▶

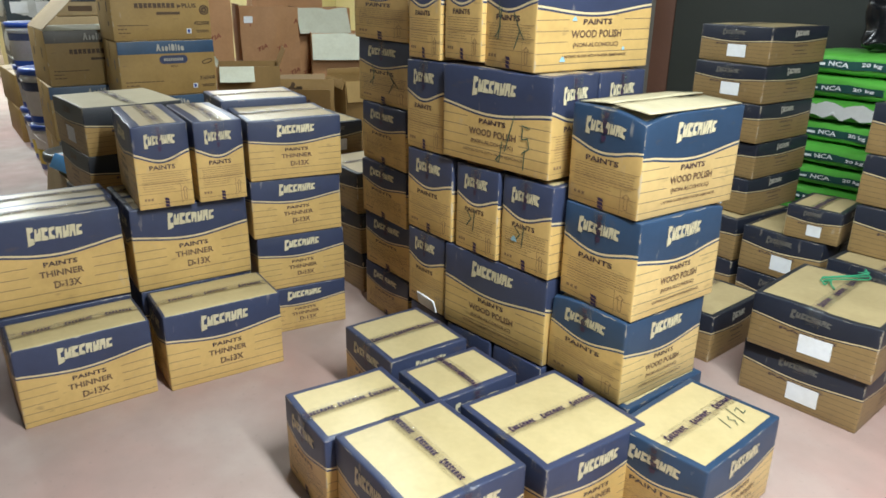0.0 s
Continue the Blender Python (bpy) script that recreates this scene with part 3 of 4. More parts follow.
# the rear column, set apart by a gap
P2 = "rear column of wood polish cartons"
for k, (z, h) in enumerate(((0, 0.213), (0.215, 0.240), (0.457, 0.235), (0.694, 0.246), (0.942, 0.254), (1.198, 0.262))):
    carton("polish", 1.714 + 0.008 * math.sin(k * 2.1), 2.432 + (0.015 if k > 3 else 0.0), z, 0.45, 0.362 + (0.03 if k > 3 else 0.0), h, 2.0 * math.sin(k * 1.7), long="x", label=PO + "in a column, end out", group=P2, prints="L", scribble=SC2 if k == 4 else None)
# an added, unseen column that closes the gap behind and keeps it dark
for k in range(4):
    carton("polish", 2.135 + 0.006 * math.sin(k * 1.9), 2.19, 0.262 * k, 0.36, 0.42, 0.259, 1.5 * math.sin(k * 2.3), long="y", prints="", label=PO + "added behind the pile to darken the gap", group=P2)
# the front column
P3 = "front column of wood polish cartons"
carton("polish_blue", 1.675, 1.205, 0, 0.38, 0.29, 0.240, 3, long="x", prints="", label=PO + "at the foot of a column", group=P3)
carton("polish_blue", 1.660, 1.232, 0.244, 0.372, 0.300, 0.266, 2, label=PO + "in a column", group=P3, crush=((-1, 1, 0.02),))
carton("polish_blue", 1.680, 1.220, 0.513, 0.385, 0.285, 0.296, 1, label=PO + "in a column, worn corners", group=P3, crush=((1, -1, 0.014),))
topmost = carton("polish_blue", 1.695, 1.222, 0.812, 0.415, 0.270, 0.287, -1, label=PO + "on top of a column, dented corner", group=P3, crush=((-1, -1, 0.026), (1, 1, 0.010)), top="flap_board")
for turn, tilt in ((0, 1.5), (180, 3.5)):
    v, f = plate(0.385, 0.128, 0.004, 0.004, 5, turn + 3, 0.010, 6)
    part("flap", mesh_from("flap", v, f, ["flap_board"], smooth=True), topmost, Matrix.Translation((0, -0.131 if turn == 0 else 0.131, 0.2905)) @ Matrix.Rotation(radians(turn), 4, "Z") @ Matrix.Rotation(radians(tilt), 4, "X"), "pale worn top flap, slightly raised")
# cartons on the floor before the pile
F = "cartons standing on the floor"
FL = "yellow-topped navy carton standing on the floor, taped shut"
carton("thinner", 1.190, 1.800, 0, 0.305, 0.315, 0.262, 0, long="x", label=FL, group=F)
carton("thinner", 1.180, 1.475, 0, 0.305, 0.220, 0.262, 0, long="y", label=FL, group=F)
carton("thinner", 0.835, 1.505, 0, 0.330, 0.285, 0.262, -2, long="x", label=FL, group=F)
carton("thinner", 0.865, 1.172, 0, 0.345, 0.375, 0.280, 0, long="y", label=FL, group=F)
carton("thinner", 1.262, 1.132, 0, 0.375, 0.370, 0.265, 0, long="x", label=FL, group=F)
carton("polish_blue", 1.590, 0.880, 0, 0.395, 0.290, 0.262, 6, long="x", label=FL, group=F, top_marks=(((0.62, 0.62), (0.58, 0.78)), ((0.70, 0.66), (0.66, 0.70), (0.69, 0.74), (0.65, 0.80)), ((0.78, 0.58), (0.72, 0.82)), ((0.80, 0.66), (0.86, 0.64), (0.82, 0.74), (0.88, 0.72))))
# shallow cartons towards the east wall
S = "shallow cartons by the east wall"
SH = "shallow brown and navy carton, "
carton("low", 2.52, 0.99, 0, 0.43, 0.42, 0.198, 6, long="x", tags="L", label=SH + "white label on its end", group=S)
carton("low", 2.50, 0.98, 0.20, 0.43, 0.42, 0.200, 8, long="x", tags="L", label=SH + "its worn lid taped", group=S, crush=((-1, -0.4, 0.02),))
carton("low", 2.50, 1.56, 0, 0.38, 0.40, 0.20, 5, long="x", label=SH + "alone on the floor", group=S)
for k, z in enumerate((0, 0.205)):
    carton("low", 3.12, 1.46, z, 0.42, 0.36, 0.20, 3, long="x", tags="L", label=SH + "white label on its end", group=S)
    carton("low", 3.14, 1.86, z, 0.42, 0.38, 0.20, -2, long="x", tags="L", label=SH + "in a low row", group=S)
    carton("low", 3.02, 1.00, z, 0.42, 0.40, 0.20, 4, long="x", tags="L", label=SH + "in a low row", group=S)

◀

## WHAT THE TASK REQUIRES
Write the lines above out again exactly, without any of their pictures.

## FINAL RESULT
0.0 s
Continue the Blender Python (bpy) script that recreates this scene with part 3 of 4. More parts follow.
# the rear column, set apart by a gap
P2 = "rear column of wood polish cartons"
for k, (z, h) in enumerate(((0, 0.213), (0.215, 0.240), (0.457, 0.235), (0.694, 0.246), (0.942, 0.254), (1.198, 0.262))):
    carton("polish", 1.714 + 0.008 * math.sin(k * 2.1), 2.432 + (0.015 if k > 3 else 0.0), z, 0.45, 0.362 + (0.03 if k > 3 else 0.0), h, 2.0 * math.sin(k * 1.7), long="x", label=PO + "in a column, end out", group=P2, prints="L", scribble=SC2 if k == 4 else None)
# an added, unseen column that closes the gap behind and keeps it dark
for k in range(4):
    carton("polish", 2.135 + 0.006 * math.sin(k * 1.9), 2.19, 0.262 * k, 0.36, 0.42, 0.259, 1.5 * math.sin(k * 2.3), long="y", prints="", label=PO + "added behind the pile to darken the gap", group=P2)
# the front column
P3 = "front column of wood polish cartons"
carton("polish_blue", 1.675, 1.205, 0, 0.38, 0.29, 0.240, 3, long="x", prints="", label=PO + "at the foot of a column", group=P3)
carton("polish_blue", 1.660, 1.232, 0.244, 0.372, 0.300, 0.266, 2, label=PO + "in a column", group=P3, crush=((-1, 1, 0.02),))
carton("polish_blue", 1.680, 1.220, 0.513, 0.385, 0.285, 0.296, 1, label=PO + "in a column, worn corners", group=P3, crush=((1, -1, 0.014),))
topmost = carton("polish_blue", 1.695, 1.222, 0.812, 0.415, 0.270, 0.287, -1, label=PO + "on top of a column, dented corner", group=P3, crush=((-1, -1, 0.026), (1, 1, 0.010)), top="flap_board")
for turn, tilt in ((0, 1.5), (180, 3.5)):
    v, f = plate(0.385, 0.128, 0.004, 0.004, 5, turn + 3, 0.010, 6)
    part("flap", mesh_from("flap", v, f, ["flap_board"], smooth=True), topmost, Matrix.Translation((0, -0.131 if turn == 0 else 0.131, 0.2905)) @ Matrix.Rotation(radians(turn), 4, "Z") @ Matrix.Rotation(radians(tilt), 4, "X"), "pale worn top flap, slightly raised")
# cartons on the floor before the pile
F = "cartons standing on the floor"
FL = "yellow-topped navy carton standing on the floor, taped shut"
carton("thinner", 1.190, 1.800, 0, 0.305, 0.315, 0.262, 0, long="x", label=FL, group=F)
carton("thinner", 1.180, 1.475, 0, 0.305, 0.220, 0.262, 0, long="y", label=FL, group=F)
carton("thinner", 0.835, 1.505, 0, 0.330, 0.285, 0.262, -2, long="x", label=FL, group=F)
carton("thinner", 0.865, 1.172, 0, 0.345, 0.375, 0.280, 0, long="y", label=FL, group=F)
carton("thinner", 1.262, 1.132, 0, 0.375, 0.370, 0.265, 0, long="x", label=FL, group=F)
carton("polish_blue", 1.590, 0.880, 0, 0.395, 0.290, 0.262, 6, long="x", label=FL, group=F, top_marks=(((0.62, 0.62), (0.58, 0.78)), ((0.70, 0.66), (0.66, 0.70), (0.69, 0.74), (0.65, 0.80)), ((0.78, 0.58), (0.72, 0.82)), ((0.80, 0.66), (0.86, 0.64), (0.82, 0.74), (0.88, 0.72))))
# shallow cartons towards the east wall
S = "shallow cartons by the east wall"
SH = "shallow brown and navy carton, "
carton("low", 2.52, 0.99, 0, 0.43, 0.42, 0.198, 6, long="x", tags="L", label=SH + "white label on its end", group=S)
carton("low", 2.50, 0.98, 0.20, 0.43, 0.42, 0.200, 8, long="x", tags="L", label=SH + "its worn lid taped", group=S, crush=((-1, -0.4, 0.02),))
carton("low", 2.50, 1.56, 0, 0.38, 0.40, 0.20, 5, long="x", label=SH + "alone on the floor", group=S)
for k, z in enumerate((0, 0.205)):
    carton("low", 3.12, 1.46, z, 0.42, 0.36, 0.20, 3, long="x", tags="L", label=SH + "white label on its end", group=S)
    carton("low", 3.14, 1.86, z, 0.42, 0.38, 0.20, -2, long="x", tags="L", label=SH + "in a low row", group=S)
    carton("low", 3.02, 1.00, z, 0.42, 0.40, 0.20, 4, long="x", tags="L", label=SH + "in a low row", group=S)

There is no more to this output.